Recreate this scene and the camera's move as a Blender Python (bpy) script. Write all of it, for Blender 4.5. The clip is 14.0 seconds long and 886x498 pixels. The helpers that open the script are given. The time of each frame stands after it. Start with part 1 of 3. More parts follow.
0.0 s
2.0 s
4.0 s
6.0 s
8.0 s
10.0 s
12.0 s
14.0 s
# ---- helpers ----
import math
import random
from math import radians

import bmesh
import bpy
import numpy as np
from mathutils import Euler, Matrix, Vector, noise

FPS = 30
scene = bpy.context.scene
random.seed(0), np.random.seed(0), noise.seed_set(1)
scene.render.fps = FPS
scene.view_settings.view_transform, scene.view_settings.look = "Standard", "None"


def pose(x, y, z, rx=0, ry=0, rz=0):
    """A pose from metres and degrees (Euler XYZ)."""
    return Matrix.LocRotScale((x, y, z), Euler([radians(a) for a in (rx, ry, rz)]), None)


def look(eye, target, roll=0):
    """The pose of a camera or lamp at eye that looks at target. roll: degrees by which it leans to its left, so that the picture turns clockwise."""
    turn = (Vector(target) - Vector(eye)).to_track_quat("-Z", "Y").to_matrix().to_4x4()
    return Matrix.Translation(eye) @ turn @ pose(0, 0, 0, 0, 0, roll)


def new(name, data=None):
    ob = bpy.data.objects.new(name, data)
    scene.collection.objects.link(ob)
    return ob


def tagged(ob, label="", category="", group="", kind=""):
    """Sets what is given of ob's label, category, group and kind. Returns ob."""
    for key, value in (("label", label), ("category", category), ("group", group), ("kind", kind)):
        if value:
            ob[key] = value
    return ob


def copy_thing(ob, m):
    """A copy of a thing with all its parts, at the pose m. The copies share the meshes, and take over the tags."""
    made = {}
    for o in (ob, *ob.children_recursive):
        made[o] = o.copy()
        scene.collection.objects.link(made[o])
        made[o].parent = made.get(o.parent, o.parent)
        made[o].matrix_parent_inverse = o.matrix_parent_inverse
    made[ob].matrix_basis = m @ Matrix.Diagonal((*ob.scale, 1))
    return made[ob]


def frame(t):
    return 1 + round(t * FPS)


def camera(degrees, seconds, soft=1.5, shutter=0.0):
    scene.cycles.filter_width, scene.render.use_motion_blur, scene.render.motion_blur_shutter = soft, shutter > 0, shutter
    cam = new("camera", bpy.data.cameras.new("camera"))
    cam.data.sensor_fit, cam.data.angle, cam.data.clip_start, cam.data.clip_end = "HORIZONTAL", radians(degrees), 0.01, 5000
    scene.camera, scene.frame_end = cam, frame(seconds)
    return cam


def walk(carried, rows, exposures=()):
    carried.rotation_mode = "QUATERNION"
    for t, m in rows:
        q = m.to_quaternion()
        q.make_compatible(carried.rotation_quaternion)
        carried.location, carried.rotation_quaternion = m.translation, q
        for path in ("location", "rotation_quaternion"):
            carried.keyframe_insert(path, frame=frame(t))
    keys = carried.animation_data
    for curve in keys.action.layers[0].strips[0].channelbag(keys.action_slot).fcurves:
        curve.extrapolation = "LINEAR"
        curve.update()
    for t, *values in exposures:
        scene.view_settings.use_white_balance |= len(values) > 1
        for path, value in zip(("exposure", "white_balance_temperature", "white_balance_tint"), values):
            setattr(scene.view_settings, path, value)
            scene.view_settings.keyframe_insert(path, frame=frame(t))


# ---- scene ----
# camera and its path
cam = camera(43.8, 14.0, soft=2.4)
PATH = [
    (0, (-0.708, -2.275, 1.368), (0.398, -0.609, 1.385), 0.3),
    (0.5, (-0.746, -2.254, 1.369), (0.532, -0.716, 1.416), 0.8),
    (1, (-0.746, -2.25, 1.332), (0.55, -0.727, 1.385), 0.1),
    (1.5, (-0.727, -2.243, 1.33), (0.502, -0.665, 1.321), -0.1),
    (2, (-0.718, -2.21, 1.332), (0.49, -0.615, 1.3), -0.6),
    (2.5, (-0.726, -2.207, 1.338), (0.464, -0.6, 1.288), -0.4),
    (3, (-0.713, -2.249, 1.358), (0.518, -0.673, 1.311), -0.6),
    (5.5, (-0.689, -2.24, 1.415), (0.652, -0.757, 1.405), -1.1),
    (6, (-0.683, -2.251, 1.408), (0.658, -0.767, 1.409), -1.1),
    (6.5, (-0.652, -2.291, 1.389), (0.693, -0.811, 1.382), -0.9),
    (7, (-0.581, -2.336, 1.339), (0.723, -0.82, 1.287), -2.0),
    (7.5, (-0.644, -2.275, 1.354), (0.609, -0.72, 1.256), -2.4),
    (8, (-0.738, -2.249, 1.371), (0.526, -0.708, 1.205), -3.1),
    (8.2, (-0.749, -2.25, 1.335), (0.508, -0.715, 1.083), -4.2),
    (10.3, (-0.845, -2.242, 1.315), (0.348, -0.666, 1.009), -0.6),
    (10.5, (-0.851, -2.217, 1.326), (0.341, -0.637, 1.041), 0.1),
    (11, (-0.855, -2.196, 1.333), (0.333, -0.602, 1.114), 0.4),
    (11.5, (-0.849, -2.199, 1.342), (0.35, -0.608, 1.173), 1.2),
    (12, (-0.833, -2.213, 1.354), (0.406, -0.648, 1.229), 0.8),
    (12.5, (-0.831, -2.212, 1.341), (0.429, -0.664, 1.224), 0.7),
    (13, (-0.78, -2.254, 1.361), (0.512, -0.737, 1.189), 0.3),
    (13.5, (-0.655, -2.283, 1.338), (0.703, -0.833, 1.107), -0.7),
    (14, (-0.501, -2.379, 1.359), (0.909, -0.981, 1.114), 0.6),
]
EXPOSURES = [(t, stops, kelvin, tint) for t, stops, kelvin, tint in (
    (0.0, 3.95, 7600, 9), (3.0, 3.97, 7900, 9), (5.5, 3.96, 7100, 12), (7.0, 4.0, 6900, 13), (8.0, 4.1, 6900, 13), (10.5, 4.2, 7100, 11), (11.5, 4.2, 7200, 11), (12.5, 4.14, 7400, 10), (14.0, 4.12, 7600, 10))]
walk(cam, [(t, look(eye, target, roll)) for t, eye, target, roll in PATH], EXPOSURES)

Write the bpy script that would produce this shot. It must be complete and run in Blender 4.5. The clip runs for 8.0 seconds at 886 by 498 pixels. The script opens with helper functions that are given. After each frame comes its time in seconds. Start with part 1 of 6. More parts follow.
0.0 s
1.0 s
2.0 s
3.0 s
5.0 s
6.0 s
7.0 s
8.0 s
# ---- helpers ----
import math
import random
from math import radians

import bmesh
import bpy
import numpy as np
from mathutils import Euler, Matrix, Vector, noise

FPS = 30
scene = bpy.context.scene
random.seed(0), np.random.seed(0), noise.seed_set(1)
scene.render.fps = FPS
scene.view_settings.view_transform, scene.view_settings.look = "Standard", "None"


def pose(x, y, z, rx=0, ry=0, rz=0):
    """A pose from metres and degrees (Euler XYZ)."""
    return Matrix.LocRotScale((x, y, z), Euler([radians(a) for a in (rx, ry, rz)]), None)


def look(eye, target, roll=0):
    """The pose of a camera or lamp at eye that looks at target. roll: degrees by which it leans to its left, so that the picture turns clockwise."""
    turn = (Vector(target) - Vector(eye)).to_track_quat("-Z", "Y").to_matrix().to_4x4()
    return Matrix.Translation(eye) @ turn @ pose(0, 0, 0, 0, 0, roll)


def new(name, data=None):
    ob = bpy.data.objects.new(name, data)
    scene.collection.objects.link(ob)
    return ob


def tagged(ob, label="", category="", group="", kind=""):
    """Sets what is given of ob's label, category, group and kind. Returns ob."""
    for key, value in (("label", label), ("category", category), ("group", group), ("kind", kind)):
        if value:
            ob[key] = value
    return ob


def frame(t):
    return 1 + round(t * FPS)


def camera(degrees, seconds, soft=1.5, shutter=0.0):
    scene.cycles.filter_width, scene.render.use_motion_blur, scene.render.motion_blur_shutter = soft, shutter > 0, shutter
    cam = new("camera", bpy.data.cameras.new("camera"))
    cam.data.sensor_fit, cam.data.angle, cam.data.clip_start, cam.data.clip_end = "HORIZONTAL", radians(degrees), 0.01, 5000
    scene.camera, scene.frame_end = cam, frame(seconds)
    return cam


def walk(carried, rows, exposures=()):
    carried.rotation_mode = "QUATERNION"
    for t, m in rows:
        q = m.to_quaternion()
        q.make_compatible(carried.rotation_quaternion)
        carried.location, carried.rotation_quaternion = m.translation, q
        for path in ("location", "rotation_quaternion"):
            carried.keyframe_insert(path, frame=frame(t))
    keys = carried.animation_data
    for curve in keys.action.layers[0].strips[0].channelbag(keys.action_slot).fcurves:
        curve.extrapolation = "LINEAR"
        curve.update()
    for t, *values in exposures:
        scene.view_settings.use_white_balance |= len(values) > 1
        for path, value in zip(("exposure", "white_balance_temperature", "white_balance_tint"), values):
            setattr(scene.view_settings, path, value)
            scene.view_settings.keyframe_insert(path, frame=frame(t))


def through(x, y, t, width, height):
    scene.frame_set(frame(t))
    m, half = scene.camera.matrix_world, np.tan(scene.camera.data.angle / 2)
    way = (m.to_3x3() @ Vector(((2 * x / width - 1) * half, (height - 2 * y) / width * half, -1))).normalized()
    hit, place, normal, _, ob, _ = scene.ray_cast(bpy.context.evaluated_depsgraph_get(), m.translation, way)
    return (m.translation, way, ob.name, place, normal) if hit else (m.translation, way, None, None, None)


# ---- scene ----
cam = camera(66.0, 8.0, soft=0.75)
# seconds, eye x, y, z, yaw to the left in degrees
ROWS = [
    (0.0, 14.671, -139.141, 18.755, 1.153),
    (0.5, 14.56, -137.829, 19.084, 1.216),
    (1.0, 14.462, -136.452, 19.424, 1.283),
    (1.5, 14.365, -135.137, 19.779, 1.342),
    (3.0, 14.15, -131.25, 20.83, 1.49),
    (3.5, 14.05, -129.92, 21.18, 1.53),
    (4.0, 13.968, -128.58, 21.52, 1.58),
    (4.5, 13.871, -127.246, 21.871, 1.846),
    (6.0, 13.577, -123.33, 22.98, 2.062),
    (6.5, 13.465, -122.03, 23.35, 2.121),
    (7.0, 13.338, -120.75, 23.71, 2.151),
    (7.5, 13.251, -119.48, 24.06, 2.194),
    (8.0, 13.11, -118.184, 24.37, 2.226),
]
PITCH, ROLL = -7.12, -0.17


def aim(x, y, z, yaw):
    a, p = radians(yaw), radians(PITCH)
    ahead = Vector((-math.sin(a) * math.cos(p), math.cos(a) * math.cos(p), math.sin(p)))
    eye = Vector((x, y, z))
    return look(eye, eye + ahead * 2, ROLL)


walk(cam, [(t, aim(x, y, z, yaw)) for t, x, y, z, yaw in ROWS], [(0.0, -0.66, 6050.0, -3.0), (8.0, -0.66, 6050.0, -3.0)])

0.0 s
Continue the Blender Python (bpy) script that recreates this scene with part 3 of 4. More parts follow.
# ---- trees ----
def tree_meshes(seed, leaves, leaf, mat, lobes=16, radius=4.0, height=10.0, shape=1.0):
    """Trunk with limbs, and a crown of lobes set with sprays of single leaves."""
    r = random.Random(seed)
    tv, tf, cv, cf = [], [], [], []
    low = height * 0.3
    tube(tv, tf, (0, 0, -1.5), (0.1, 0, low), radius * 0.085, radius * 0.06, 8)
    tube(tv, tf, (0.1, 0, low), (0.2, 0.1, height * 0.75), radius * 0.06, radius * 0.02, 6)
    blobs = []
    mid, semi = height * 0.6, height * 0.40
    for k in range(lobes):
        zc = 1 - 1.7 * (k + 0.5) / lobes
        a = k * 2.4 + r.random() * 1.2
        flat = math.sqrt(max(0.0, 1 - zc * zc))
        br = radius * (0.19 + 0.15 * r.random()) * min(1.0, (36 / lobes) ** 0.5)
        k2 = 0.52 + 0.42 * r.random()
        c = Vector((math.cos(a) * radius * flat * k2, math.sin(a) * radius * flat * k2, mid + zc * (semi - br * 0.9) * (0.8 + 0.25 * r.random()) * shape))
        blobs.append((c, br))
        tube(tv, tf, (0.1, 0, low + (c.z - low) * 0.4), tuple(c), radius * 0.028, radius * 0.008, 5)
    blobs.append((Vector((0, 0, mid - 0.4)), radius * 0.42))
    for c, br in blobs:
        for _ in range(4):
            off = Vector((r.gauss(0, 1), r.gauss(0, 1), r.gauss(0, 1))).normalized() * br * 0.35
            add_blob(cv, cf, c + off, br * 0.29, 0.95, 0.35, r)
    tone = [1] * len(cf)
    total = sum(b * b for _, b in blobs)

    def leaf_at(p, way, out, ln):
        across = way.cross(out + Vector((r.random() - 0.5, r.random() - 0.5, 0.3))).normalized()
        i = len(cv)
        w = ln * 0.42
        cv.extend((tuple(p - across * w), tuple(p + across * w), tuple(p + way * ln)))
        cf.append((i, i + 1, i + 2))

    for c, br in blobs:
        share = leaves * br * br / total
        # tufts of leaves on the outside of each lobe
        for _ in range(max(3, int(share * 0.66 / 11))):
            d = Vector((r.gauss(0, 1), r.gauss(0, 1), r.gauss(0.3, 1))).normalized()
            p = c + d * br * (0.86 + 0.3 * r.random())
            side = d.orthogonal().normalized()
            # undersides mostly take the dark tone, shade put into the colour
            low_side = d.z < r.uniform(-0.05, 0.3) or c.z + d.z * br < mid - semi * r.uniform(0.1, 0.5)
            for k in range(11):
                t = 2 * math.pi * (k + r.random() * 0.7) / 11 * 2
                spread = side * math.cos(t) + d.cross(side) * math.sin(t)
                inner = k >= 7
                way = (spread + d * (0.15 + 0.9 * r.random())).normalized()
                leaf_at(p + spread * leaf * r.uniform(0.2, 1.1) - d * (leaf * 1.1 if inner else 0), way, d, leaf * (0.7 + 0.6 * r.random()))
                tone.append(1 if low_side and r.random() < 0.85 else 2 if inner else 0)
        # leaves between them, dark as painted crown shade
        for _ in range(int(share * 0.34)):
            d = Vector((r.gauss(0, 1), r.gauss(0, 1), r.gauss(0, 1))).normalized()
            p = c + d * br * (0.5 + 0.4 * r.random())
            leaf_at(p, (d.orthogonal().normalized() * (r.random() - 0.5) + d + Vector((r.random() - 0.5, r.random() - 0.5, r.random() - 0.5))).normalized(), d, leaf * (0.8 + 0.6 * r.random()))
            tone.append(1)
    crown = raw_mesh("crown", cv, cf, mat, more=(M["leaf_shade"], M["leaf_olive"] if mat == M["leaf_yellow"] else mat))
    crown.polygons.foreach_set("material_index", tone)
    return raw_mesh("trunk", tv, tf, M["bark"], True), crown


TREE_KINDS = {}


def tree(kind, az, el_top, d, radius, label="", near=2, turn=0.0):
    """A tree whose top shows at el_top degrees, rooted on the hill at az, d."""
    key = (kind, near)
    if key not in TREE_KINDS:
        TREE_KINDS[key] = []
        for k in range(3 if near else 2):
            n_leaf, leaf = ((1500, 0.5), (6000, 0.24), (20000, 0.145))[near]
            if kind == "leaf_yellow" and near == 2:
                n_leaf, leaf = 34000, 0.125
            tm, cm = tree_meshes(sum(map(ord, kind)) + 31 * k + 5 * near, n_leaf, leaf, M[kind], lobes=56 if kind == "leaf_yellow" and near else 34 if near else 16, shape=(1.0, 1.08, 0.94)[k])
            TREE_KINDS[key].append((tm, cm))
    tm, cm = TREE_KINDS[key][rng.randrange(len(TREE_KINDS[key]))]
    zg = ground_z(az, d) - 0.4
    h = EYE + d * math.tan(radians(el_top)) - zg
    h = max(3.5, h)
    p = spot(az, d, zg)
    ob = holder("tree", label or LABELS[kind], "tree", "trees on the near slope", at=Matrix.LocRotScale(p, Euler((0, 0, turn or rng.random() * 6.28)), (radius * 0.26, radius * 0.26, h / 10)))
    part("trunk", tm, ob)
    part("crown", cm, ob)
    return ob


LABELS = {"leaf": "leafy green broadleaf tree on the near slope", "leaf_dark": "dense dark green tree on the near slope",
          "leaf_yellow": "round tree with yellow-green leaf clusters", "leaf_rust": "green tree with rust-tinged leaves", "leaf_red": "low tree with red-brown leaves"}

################

**Request**
Across the preceding material, how many lines contain the word "Write"? State the number alone.

**In response**
2